2024 yılına girmeye hazırlanırken şirketlerde 2024 bütçelerinin hazırlığı son aşamalara geldi. 2024 yılında şirketlerimizin masasında bekleyen üçlü bir denklem var. Yurt içi ve dışı düşük talep, artacak maliyetler ve TL/USD kur.
-
Enflasyon ile mücadele için merkez bankalarının para politikalarının sonucunda artan faiz global ekonomileri yavaşlattı ve 2024 yılı için beklenen büyüme hızları son 10 yılın ortalamasının altında. Türkiye’de 22 Haziran 2023’den itibaren başlayan faiz artışları sonucunda oranlar yüzde 8,5’den yüzde 40’a geldi. Bizim modelimize göre yüzde 43’te duracak. TCMB enflasyon konusunda şahin duruyor. Bu nedenle model üzerinde bir faiz artışı olabilir. Ekonomik bölgelere göre ilk rakam son 10 yılın ortalamasını ikinci rakam 2024 yılını gösteriyor. Türkiye yüzde 5,3, yüzde 4, ABD yüzde 2,3, yüzde 1,5, Avrupa Birliği yüzde 1,4, yüzde 0,9, Çin yüzde 6,2, yüzde 4,7, Hindistan yüzde 5,8, yüzde 6,1 ve Dünya yüzde 3, yüzde 2,7. Bu rakamlara baktığımızda son 10 yılın ortalamasının üzerinde büyüyecek tek ülke Hindistan görünüyor. Sonuç düşük talebin getireceği gelir kaybı şirketlerin karlılıkları üzerinde baskı yaratacaktır.
-
2024 yılı asgari ücret çalışmaları başladı ve artış konusunda çeşitli görüşler var. Şu anda asgari ücretin şirketlere maliyeti 15 bin 762 TL’dir. Yüze 50 artış olması halinde asgari ücretin işverene maliyeti 23 bin 643 TL oluyor. Bu oranın da üzerinde olma potansiyeli sayısal olarak duruyor. Bu ücret artışının dalga etkisi ile tüm piyasaya yayıldığını biliyoruz. Bu maliyet artışını düşük talep nedeniyle müşterilere yansıtmak olası olmayacak 2024 yılı için.
-
2024 yılında TL’nin reel değer kaybı olmayacak görünüyor. TÜFE bazlı Reel Efektif Kuru (REK) şu anda 55 seviyesinde olup 2024 yılı için 53-58 aralığında olacağını tahmin ediyorum ve TL yüzde 5 civarında değer kazanabilir. Bunu destekleyen iki önemli faktör var. Birincisi, düşük büyümenin getireceği dış ticaret dengesinde daralma ve TCMB’nin döviz rezervlerindeki hızlı artış. En önemli ticaret partneri ülkemizler 2024 yılında Almanya yüzde 0,6, Fransa yüzde 0,8, İtalya yüzde 0,7 ve İngiltere yüzde 0,7 büyüyecek. Özetle maliyetlerin döviz karşılığının artacak olması Avrupa pazarında şirketleri aşırı zorlayacak ve pazarı başka ülkelere kaybetme riski var.

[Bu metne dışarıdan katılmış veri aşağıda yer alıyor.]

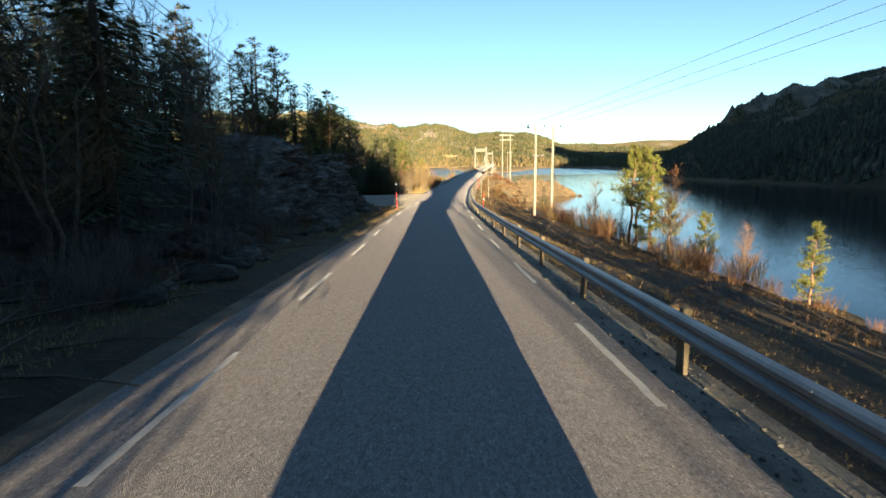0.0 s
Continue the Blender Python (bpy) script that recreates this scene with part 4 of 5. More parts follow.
def make_pine(h, seed, bare=0.35, mat="pine", full=1.0):
    r = random.Random(seed)
    t, c, limbs = Soup(), Soup(), Soup()
    wob = [Vector((r.uniform(-0.02, 0.02) * h, r.uniform(-0.02, 0.02) * h, 0)) for _ in range(6)]
    pts = [Vector((0, 0, -0.4))] + [Vector((0, 0, h * (i + 1) / 6)) + wob[i] for i in range(6)]
    t.tube(pts, [0.014 * h + 0.05] + [(0.014 * h + 0.04) * (1 - (i + 1) / 6.4) for i in range(6)], 7)
    z = h * bare
    while z < h * 0.99:
        u = (z / h - bare) / (1 - bare)
        i = min(5, int(z / h * 6))
        root = pts[i].lerp(pts[min(6, i + 1)], z / h * 6 - i)
        for k in range(r.randint(2, 4)):
            a = r.uniform(0, 2 * math.pi)
            L = h * 0.19 * (1.05 - u) ** 0.55 * r.uniform(0.45, 1.15) + 0.1
            out = Vector((math.cos(a), math.sin(a), r.uniform(0.05, 0.45)))
            bend = [root + out * L * q + Vector((0, 0, 0.16 * L * q * q)) for q in (0, 0.35, 0.7, 1.0)]
            limbs.tube(bend, [0.02 + 0.012 * L, 0.016 + 0.008 * L, 0.012, 0.006], 4)
            for m in range(int((3 + L * 3.0) * full)):
                q = r.uniform(0.35, 1.0)
                e = root + out * L * q + Vector((0, 0, 0.16 * L * q * q)) + Vector((r.gauss(0, 0.13), r.gauss(0, 0.13), r.gauss(0.06, 0.08))) * (0.5 + L * 0.5)
                for b in range(22):
                    d = Vector((r.gauss(0, 1), r.gauss(0, 1), r.gauss(0.45, 0.8))).normalized() * r.uniform(0.14, 0.28)
                    c.blade(e + Vector((r.gauss(0, 0.06), r.gauss(0, 0.06), r.gauss(0, 0.04))), d, r.uniform(0.012, 0.024))
        z += h * r.uniform(0.022, 0.045)
    return t.mesh("trunk", M["pine_bark"], True), joined(limbs, c, M["pine_bark"], M[mat])


def make_birch(h, seed, bark="birch_bark", twig="twig_pale", stems=1, spread=0.3, dense=0.75, stout=1.0):
    """A leafless broadleaf tree: pale trunk, rising limbs and a haze of fine twigs."""
    r = random.Random(seed)
    t, c, limbs = Soup(), Soup(), Soup()
    for s in range(stems):
        lean = Vector((r.uniform(-1, 1), r.uniform(-1, 1), 0)) * spread * (0.25 if stems == 1 else 0.6)
        hh = h * r.uniform(0.75, 1.0)
        base = Vector((r.uniform(-1, 1), r.uniform(-1, 1), 0)) * 0.12 * (stems - 1)
        n = 7
        pts = [base + Vector((0, 0, -0.3))] + [base + lean * hh * (i / n) ** 1.3 + Vector((r.gauss(0, 0.02) * hh, r.gauss(0, 0.02) * hh, hh * i / n)) for i in range(1, n + 1)]
        r0 = (0.007 * h + 0.018) * (1 if stems == 1 else 0.75) * stout
        (t if s == 0 or stems < 4 else limbs).tube(pts, [r0 * (1 - 0.92 * i / n) for i in range(n + 1)], 6)
        for k in range(int(22 * dense)):
            u = r.uniform(0.18, 0.97)
            i = min(n - 1, int(u * n))
            root = pts[i].lerp(pts[i + 1], u * n - i)
            a = r.uniform(0, 2 * math.pi)
            L = hh * 0.34 * (1.1 - u) ** 0.7 * r.uniform(0.5, 1.1)
            out = Vector((math.cos(a) * 0.75, math.sin(a) * 0.75, r.uniform(0.35, 0.9))).normalized()
            p1 = root + out * L * 0.5 + Vector((r.gauss(0, 0.05), r.gauss(0, 0.05), 0)) * L
            p2 = root + out * L + Vector((0, 0, 0.12 * L))
            limbs.tube([root, p1, p2], [r0 * 0.42 * (1 - 0.8 * u), r0 * 0.26 * (1 - 0.7 * u) + 0.003, 0.003], 4)
            for m in range(int((8 + 13 * L) * dense)):
                q = r.uniform(0.2, 1.0)
                b = (root.lerp(p1, q * 2) if q < 0.5 else p1.lerp(p2, q * 2 - 1))
                d = (out + Vector((r.gauss(0, 0.55), r.gauss(0, 0.55), r.gauss(0.15, 0.4)))).normalized() * r.uniform(0.2, 0.55) * (0.4 + 0.16 * h)
                c.blade(b, d, r.uniform(0.004, 0.008))
                for w in range(3):
                    e = b + d * r.uniform(0.3, 0.9)
                    d2 = (d.normalized() + Vector((r.gauss(0, 0.6), r.gauss(0, 0.6), r.gauss(0.1, 0.4)))).normalized() * d.length * r.uniform(0.35, 0.7)
                    c.blade(e, d2, r.uniform(0.003, 0.007))
    return t.mesh("trunk", M[bark], True), joined(limbs, c, M[bark], M[twig])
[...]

Ne gibi önlemler alınabilir? Aslında söylemesi kolay yapılması zor, ancak tek radikal yol “ Değerli Üretim ve Hizmet”. Bu dönüşümün kısa zamanda gerçekleşmesi mümkün değil ancak 2024 yılında yapılması gerekenleri hemen şimdi planlamak lazım. Kısa zaman için önerilerim;
-
İhracat için yeni pazarlar için çalışmak.
-
Tüm masraf kalemleri için bir liste yapıp her harcamanın üzerinden tek tek geçmek, her taşı kaldırıp altına bakmak.
-
Ürün-Hizmet- Müşteri karlılıklarına odaklanarak iş modelini gözden geçirmek.
-
Satış ve Pazarlamada dijital olanakları daha aktif kullanarak seyahat ve gereksiz, pahalı yöntemlerden vazgeçmek.
-
İhracat ve döviz kazandırıcı faaliyet yapan firmaların opsiyon ve forward anlaşmaları yaparak gelir ve maliyetlerini dengede tutmak.
Sonuç olarak, 2024 maliyet yönetimi, pazar ve karlılık açısından 2022 ve 2023’e göre şirketler açısından daha farklı bir yıl olacak. 2024 yılı haziranından itibaren TL, dolar ve Euro faizleri düşmeye başlayacak. 2024’ün ikinci yarısı birinci yarısına göre daha pozitif olacak. Ancak borçlanmada faizlerin 2022 ve 2023’e göre 2024’de yüksek olması karlılıklar üzerinde diğer bir negatif faktördür.